A few final words on what Your Choice TV is?
JH: Well, we saw this demand for units of TV. We had 50,000 people send us $20 for a tape of In The Company of Whales four years ago, and that was my wake-up call. If people were willing to spend $20 and wait two weeks for delivery, what would they spend if new technology could deliver it right now?
That started all of us first thinking, about packaging all of our products at Discovery and Learning, and then it transitioned into thinking about documentary product. Well, somebody's got to package television product to make it easy to find.
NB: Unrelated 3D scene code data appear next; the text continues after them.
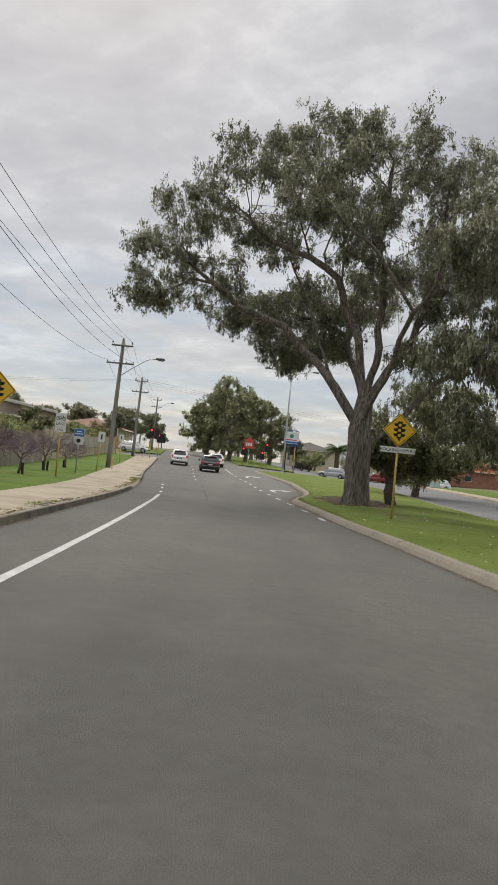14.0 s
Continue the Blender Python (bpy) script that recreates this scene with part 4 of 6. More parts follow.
gum(217.1, 8.4, 29, [(0, 0, 0), (-0.35, 0, 0.9), (-0.3, 0, 2.0), (-0.1, 0, 3.4), (0.1, 0, 5.2)], 0.19, [(0.2, 0, 7.4, 2.4, 2.4, 1.8, 100), (0.6, 0, 10.2, 2.2, 2.2, 1.5, 80), (-1.4, 0, 9.0, 1.5, 1.6, 1.2, 50), (1.8, 0, 5.2, 1.6, 1.8, 1.3, 50), (-1.6, 0, 5.2, 1.4, 1.5, 1.2, 46), (-1.3, 0, 3.5, 0.9, 1.0, 1.0, 26), (2.6, 0, 3.4, 1.1, 1.2, 1.0, 34)], 2.0, "slender gum with a pale peeling trunk and drooping leaves", BARK_GREY, LEAF_DULL, per=110, spread=0.30, length=0.15, width=0.042, droop=1.0, coarse=0)
# the great spreading gum at the turning lane
gum(225.9, 4.7, 30, [(0, 0, 0), (0, 0, 1.2), (-0.05, 0, 2.4), (-0.1, 0, 3.4), (0.0, 0.1, 4.4)], 0.52, [(-9.6, 0.8, 10.4, 1.6, 2.0, 1.5, 60), (-9.8, 0.8, 8.6, 1.0, 1.5, 0.8, 36), (-8.0, 0.6, 12.4, 2.0, 2.4, 1.6, 75), (-7.4, 2.4, 9.6, 1.8, 1.6, 1.2, 56), (-5.8, 0, 14.6, 2.4, 2.8, 1.8, 85), (-2.8, 0, 15.5, 2.6, 2.8, 1.7, 85), (0.4, 0, 16.2, 2.4, 2.8, 1.5, 80), (3.4, 0, 14.8, 2.6, 2.8, 1.8, 80), (6.0, 0, 12.2, 3.0, 3.2, 2.4, 85), (7.6, 0, 9.0, 2.6, 3.0, 2.2, 70), (-5.2, 2.0, 11.6, 2.2, 2.0, 1.4, 64), (-2.4, 0.2, 13.0, 2.4, 2.6, 1.7, 75), (1.4, 0, 13.2, 2.8, 2.8, 1.9, 80), (-5.8, 3.0, 8.2, 1.6, 1.4, 0.8, 40), (-3.4, 3.2, 7.0, 1.6, 1.4, 0.7, 40), (-1.4, 3.2, 7.6, 1.3, 1.2, 0.8, 28), (-2.6, 2.8, 9.6, 1.6, 1.6, 1.0, 46), (-0.8, 3.0, 8.9, 1.5, 1.4, 0.9, 44), (0.6, 2.6, 10.6, 1.6, 1.6, 1.0, 40), (1.2, 0, 9.8, 2.8, 3.0, 1.6, 70), (5.0, 0, 7.0, 2.4, 2.6, 1.3, 50), (2.2, -0.4, 6.8, 1.2, 1.5, 0.7, 38), (3.2, 0, 8.8, 1.4, 1.8, 1.0, 44), (4.4, 0.2, 10.4, 1.4, 1.8, 1.0, 44), (2.8, 0, 11.8, 1.5, 1.8, 0.9, 44), (-0.6, 0.2, 11.4, 1.4, 1.6, 1.0, 40), (-4.4, 5.0, 8.4, 1.6, 1.6, 0.9, 46), (-2.8, 6.2, 8.0, 1.5, 1.5, 1.0, 50), (-1.0, 6.4, 7.6, 1.5, 1.4, 1.0, 50), (-3.2, 5.8, 6.8, 0.8, 0.9, 0.6, 24), (-4.6, 5.6, 9.6, 1.6, 1.6, 0.8, 40), (-1.8, 6.4, 9.6, 2.0, 1.6, 0.9, 50), (0.8, 7.4, 10.4, 2.6, 2.6, 1.5, 60), (3, -6.4, 10.6, 3.0, 3, 2.0, 56), (-2.4, -5.8, 11.8, 2.8, 2.6, 1.6, 56)], 3.0, "great spreading gum with a furrowed trunk and a broad crown", BARK_ROUGH, LEAF_DULL, per=112, spread=0.32, length=0.13, width=0.04, droop=0.8, flare=1.3, coarse=0, power=0.6,
    boughs=[local(225.9, q) for q in ([(-0.1, 0, 3.4), (-0.8, 0.1, 4.4), (-1.8, 0.4, 5.8), (-3.0, 0.7, 7.1), (-3.9, 1.0, 7.9), (-5.5, 1.1, 8.4), (-6.6, 1.1, 9.0), (-7.7, 1.1, 9.6), (-9.2, 1.1, 10.5)], [(0.0, 0.1, 4.4), (-0.5, 0.4, 7.4), (-1.4, 0.4, 9.0), (-2.2, 0.4, 10.1), (-3.7, 0.4, 10.8), (-4.9, 0.4, 11.5), (-6.4, 0.4, 12.6)], [(0, 0.1, 4.4), (0.3, 0.2, 8), (0.2, 0, 12), (0.3, 0, 16)], [(0.0, 0.1, 4.2), (1.6, 0.2, 7.4), (2.6, 0.2, 11), (3.2, 0, 14.6)], [(0, 0, 2.6), (0.6, 0.1, 3.3), (1.6, 0.2, 3.9), (4.0, 0.3, 5.8), (6.6, 0.2, 8.2)], [(0, 0.1, 4.2), (-0.2, 2.4, 6.6), (-0.8, 4.4, 8.4), (-2.2, 5.6, 9.0), (-4.2, 5.8, 9.4)], [(-0.5, 3.4, 7.6), (-0.2, 5.4, 8.6), (0.8, 7, 9.8)], [(0, 0, 3.8), (0.6, -2.6, 6.4), (2, -5.6, 9.6)], [(-1.0, 0.2, 4.8), (-1.6, 0.5, 6.0), (-2.2, 0.5, 7.4), (-3.0, 0.5, 9.2)])])
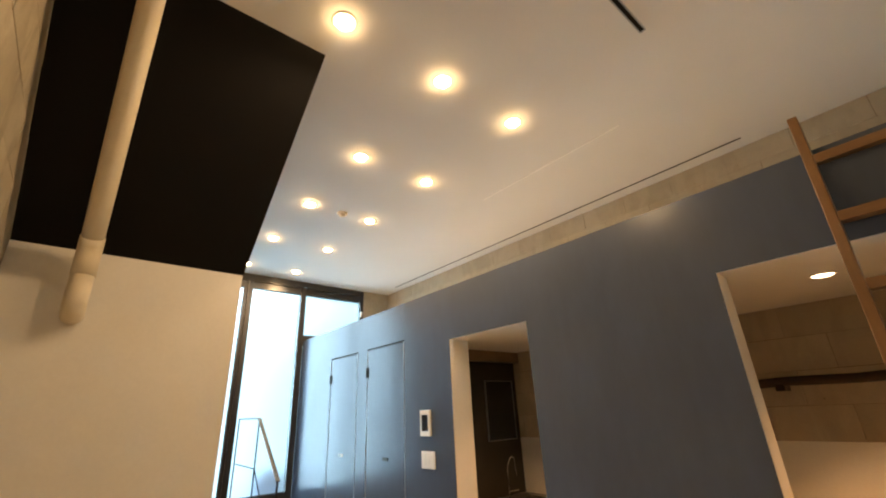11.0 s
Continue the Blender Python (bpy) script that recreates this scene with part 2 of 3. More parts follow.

That was the birth of Your Choice TV, as the first packager of television video-on-demand product. We knew someone had to get in the middle, and solve all the rights issues, work with the customers, the operators and telephone companies, so that when they were ready to offer video-on-demand they had a movie selection they could offer. Also, television shows we're testing now in markets across the country, with all three of the major networks participating - CBS, NBC, and ABC. And we have the major cable players as well.
What multimedia products do you use personally?
JH: I use both Prodigy and America On-Line at work for e-mail. At home, I use CD-ROM, generally for information and entertainment. I don't do that much work at home. I finish the day here and it's just an option for my time at home, along with TV and reading. And now, multimedia has come into my life.